It has been a difficult and tense few weeks for our official Opposition.
We say so in diffidence and also as a deliberate understatement out of fear of rubbing the wrong way the increasingly prickly and irascible Opposition foot soldiers.
Since his arrival, President Mokgweetsi Masisi has been ticking all the right boxes.
This alone has been taking away all the oxygen from our cobbled coalition of Opposition parties.
They are suffocating; firstly because of their many unresolved internal contradictions, but perhaps more importantly because the new administration is openly addressing public grievances the Opposition had come to adopt as their drumbeat.
For the Opposition, Ian Khama was an immensely useful political enemy.
Not only did he bring the best out of Opposition, he also was conveniently used by them as a bogeyman.
In a very remarkable way, Khama increased Opposition’s capital purchase.
They did not have to say anything honesty or worth believing.
All they needed do was point at him and shout some scary epithets.
But it was always a slippery ladder.
With the arrival of Masisi, the Opposition is learning the hard way that the days of living under a fact-free utopia that Ian Khama’s haphazard reign allowed them have come to an abrupt end.
It will be almost impossible for the Opposition as we have come to know it to co-exist, let alone thrive with Masisi.
“We are on a gridlock,” an Opposition enthusiast said to me this week.
He blamed a lack of direction from top leadership.
Distrust, he said is soiling the air.
The biggest fear, he added, is that it is only just the beginning.
Prior to the last General Elections in 2014, issues to do with water and electricity shortages, together with the tragic death of Gomolemo Motswaledi helped spur the Umbrella for Democratic Change back to life.
And to their credit, the UDC leaders very wisely tapped into public discontent arising from these issues.
All the UDC needed do, which they did was to tell the people that they felt the pain.
It turned out to be a simple but very effective strategy.
But it was Ian Khama’s recalcitrant and divisive brand of politics that really was always an electoral asset for the UDC.
The UDC made him their target.
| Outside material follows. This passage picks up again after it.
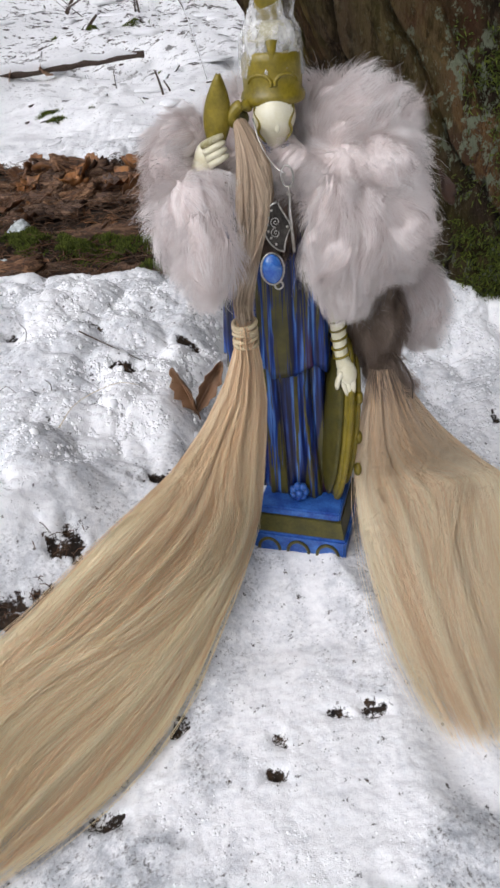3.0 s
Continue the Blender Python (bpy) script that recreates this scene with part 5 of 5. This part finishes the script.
def build_snow_grains():
    """Soft round crumbs of snow, too many to count, heaped into puffs and half sunk into the cover."""
    rng = np.random.default_rng(61)
    m, each = 4200, 9
    cx, cy = rng.uniform(-0.21, 0.29, m), rng.uniform(0.06, 0.76, m)
    x = (cx[:, None] + rng.normal(0, 0.0032, (m, each))).ravel()
    y = (cy[:, None] + rng.normal(0, 0.0032, (m, each))).ravel()
    n = len(x)
    z, bare, thin, _ = ground_parts(x, y)
    ok = (bare < 0.3) & (pressed(x, y) < 0.03) & ~((np.abs(x - 0.066) < 0.047) & (np.abs(y - 0.505) < 0.047))
    ok &= (thin < rng.uniform(0.15, 0.9, n)) & (fbm(x * 45, y * 45, seed=181) > rng.normal(-0.1, 0.35, n))
    x, y, z = x[ok], y[ok], z[ok]
    n = len(x)
    g = (1 + 5 ** 0.5) / 2
    ico = np.array([(-1, g, 0), (1, g, 0), (-1, -g, 0), (1, -g, 0), (0, -1, g), (0, 1, g), (0, -1, -g), (0, 1, -g), (g, 0, -1), (g, 0, 1), (-g, 0, -1), (-g, 0, 1)]) / math.sqrt(1 + g * g)
    tri = np.array([(0, 11, 5), (0, 5, 1), (0, 1, 7), (0, 7, 10), (0, 10, 11), (1, 5, 9), (5, 11, 4), (11, 10, 2), (10, 7, 6), (7, 1, 8), (3, 9, 4), (3, 4, 2), (3, 2, 6), (3, 6, 8), (3, 8, 9), (4, 9, 5), (2, 4, 11), (6, 2, 10), (8, 6, 7), (9, 8, 1)])
    r = np.exp(rng.normal(math.log(0.0008), 0.32, n)) * (0.7 + 1.0 * sstep(0.38, 0.55, y))
    V = ico[None] * (1 + 0.12 * rng.normal(size=(n, 12, 1))) * r[:, None, None] * rng.uniform(0.8, 1.25, (n, 1, 3))
    V = V + np.stack([x, y, z - 0.45 * r], -1)[:, None]
    F = tri[None] + (np.arange(n) * 12)[:, None, None]
    parts_v, parts_f = [V.reshape(-1, 3)], [F.reshape(-1, 3)]
    # rounder clods that the bank is heaped of
    edge = {}
    fine, pts = [], [tuple(p) for p in ico]
    for a, b, c in tri:
        m3 = []
        for e in ((a, b), (b, c), (c, a)):
            key = (min(e), max(e))
            if key not in edge:
                q = ico[e[0]] + ico[e[1]]
                edge[key] = len(pts)
                pts.append(tuple(q / np.linalg.norm(q)))
            m3.append(edge[key])
        fine += [(a, m3[0], m3[2]), (b, m3[1], m3[0]), (c, m3[2], m3[1]), tuple(m3)]
    ball, fine = np.array(pts), np.array(fine)
    n = 4500
    x, y = rng.uniform(-0.25, 0.31, n), rng.uniform(0.36, 0.80, n)
    z, bare, thin, _ = ground_parts(x, y)
    ok = (bare < 0.25) & (pressed(x, y) < 0.02) & ~((np.abs(x - 0.066) < 0.05) & (np.abs(y - 0.505) < 0.05)) & (fbm(x * 30, y * 30, seed=182) > rng.normal(-0.1, 0.25, n))
    ok &= (x < 0.01) & (y > 0.40) | (y > 0.6)
    x, y, z = x[ok], y[ok], z[ok]
    n = len(x)
    r = np.minimum(np.exp(rng.normal(math.log(0.0024), 0.40, n)), 0.0046)
    V = ball[None] * r[:, None, None] * rng.uniform(0.8, 1.25, (n, 1, 3)) * [1, 1, 0.8]
    P = V * 520 + rng.uniform(0, 50, (n, 1, 3))
    V = V * (1 + 0.28 * vnoise(P[..., 0], P[..., 1], P[..., 2], seed=183))[..., None] + np.stack([x, y, z - 0.68 * r], -1)[:, None]
    parts_f.append((fine[None] + (np.arange(n) * len(ball))[:, None, None]).reshape(-1, 3) + len(parts_v[0]))
    parts_v.append(V.reshape(-1, 3))
    # low pillows of snow over the brush in the clearing
    n = 70
    y = 1.36 + 3.6 * rng.random(n) ** 1.3
    x = y * rng.uniform(-0.46, -0.02, n)
    z = ground_parts(x, y)[0]
    r = rng.uniform(0.010, 0.026, n) * np.sqrt(y / 1.4)
    V = ball[None] * r[:, None, None] * rng.uniform(0.7, 2.2, (n, 1, 3)) * [1, 1, 0.2]
    P = V * 90 + rng.uniform(0, 50, (n, 1, 3))
    V = V * (1 + 0.5 * vnoise(P[..., 0], P[..., 1], P[..., 2], seed=184))[..., None] + np.stack([x, y, z - 0.15 * r], -1)[:, None]
    parts_f.append((fine[None] + (np.arange(n) * len(ball))[:, None, None]).reshape(-1, 3) + sum(len(q) for q in parts_v))
    parts_v.append(V.reshape(-1, 3))
    me = raw_mesh("snow_crumbs", np.concatenate(parts_v), np.concatenate(parts_f))
    thing("snow_crumbs", me, LOOSE_SNOW, "loose white crumbs of snow lying on the cover", "snow", kind="stuff")


build_snow_grains()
And his blunder-strewn presidency only served to enhance their potency.
Now Khama is gone and the UDC is struggling to gain traction.
With the arrival of a new president the country seems to be moving swiftly to an unanimity of ideas.
Outside of the raging civil wars inside opposition, there are no disagreements on any other big public subject.
With a few exceptions and footnotes, the opposition seems to be nodding, even dancing to all of the new president’s ideas.
They are under a grip of the Masisi fever. Like the rest of the country, the Opposition has gone Masisi-craze.
For now it might all pass as opportunism. With time it will morph into political corruption.
After teaming up with the ruling party to shoot down calls for a commission of enquiry at the National Petroleum Fund, it would require bravery and a rare moral uprightness for any opposition leader to now stand up and feign any outrage against corruption in government.
That NPF decision by the UDC formally announced the arrival of the politics of compliance the worst of which we are yet to see.
On the voter, this decision has had a psychological effect of creating a one-party state with complicit approval by the opposition.
It’s little wonder that the party has lost its magnetic power to attract people the way it did just a year ago. It’s not the first time the country’s opposition finds itself in choppy waters.
In fact it has happened too many times in the past that opposition found itself besieged by bad weather.
But this time around the situation is made all the worse by the fact that too many people had come to believe that victory in the next elections was a certainty.
Based on the goodwill created in 2014, all that the UDC needed was to manage itself until 2019.
It has failed to do just that.
Instead of creating a conflict with the ruling party, the UDC has mounted a conflict with itself.
The coalition’s problems are myriad.
But a lack of internal trust is by far the biggest of those.
Lethargy and general ineptitude at leadership levels are the others.
Appointments are often not honoured. And when they are honoured, people arrive too late at such meetings.
Their current state bodes ill for the cut-throat elections due next year.
There are several examples that can be justifiably drawn from past cases of self-destruction by the ruling Botswana Democratic Party, but to be fair to the party, it has an admirable record of resilience and coming back to bit odds.
Its current upward trajectory is just one example of the many where the party has risen from the dead ÔÇô literally.
Masisi and his BDP have accurately interpreted the good performance by opposition in 2014 as a potentially lethal shot across the bows.
And since then, the BDP has been fighting back. Results are beginning to show.
One big result of it all is growing irrelevance on the part of opposition.
Once again, Botswana is a one-party state. And evidence is all around us.